RGB image-based data analysis via discrete Morse theory and persistent homology

TL;DR

This paper extends topological data analysis techniques to RGB images, enabling efficient extraction of topological features directly from color images for applications like water scarcity and crime data analysis.

Contribution

It introduces novel methods and software for analyzing RGB images using discrete Morse theory and persistent homology, expanding beyond grayscale analysis.

Findings

Effective extraction of topological features from RGB images

Application to real-world data on water scarcity and crime

Software enabling prediction of future image properties

Abstract

Understanding and comparing images for the purposes of data analysis is currently a very computationally demanding task.
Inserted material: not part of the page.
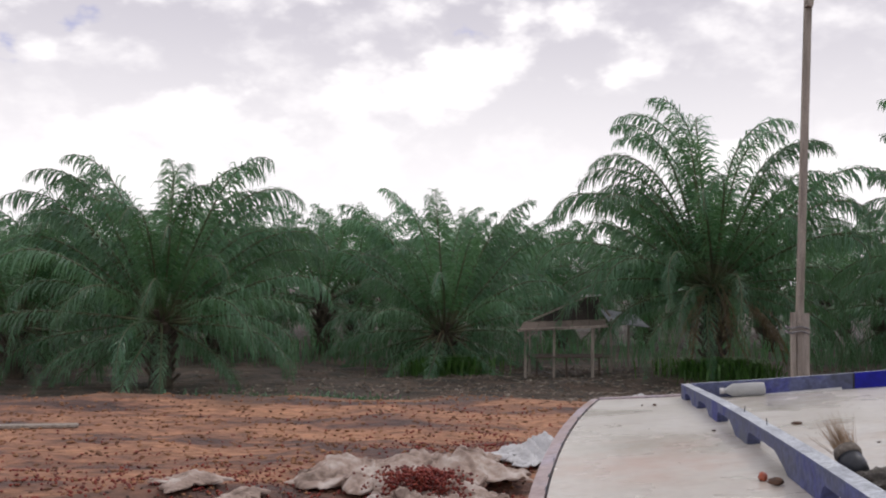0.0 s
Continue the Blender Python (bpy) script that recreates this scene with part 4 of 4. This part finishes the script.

A group at Australian National University (ANU) recently developed open-source code that can detect fundamental topological features of a grayscale image in a computationally feasible manner. This is made possible by the fact that computers store grayscale images as cubical cellular complexes. These complexes can be studied using the techniques of discrete Morse theory. We expand the functionality of the ANU code by introducing methods and software for analyzing images encoded in red, green, and blue (RGB), because this image encoding is very popular for publicly available data. Our methods allow the extraction of key topological information from RGB images via informative persistence diagrams by introducing novel methods for transforming RGB-to-grayscale. This paradigm allows us to perform data analysis directly on RGB images representing water scarcity variability as well as crime variability. We introduce software enabling a a user to predict future image properties, towards the eventual aim of more rapid image-based data behavior prediction.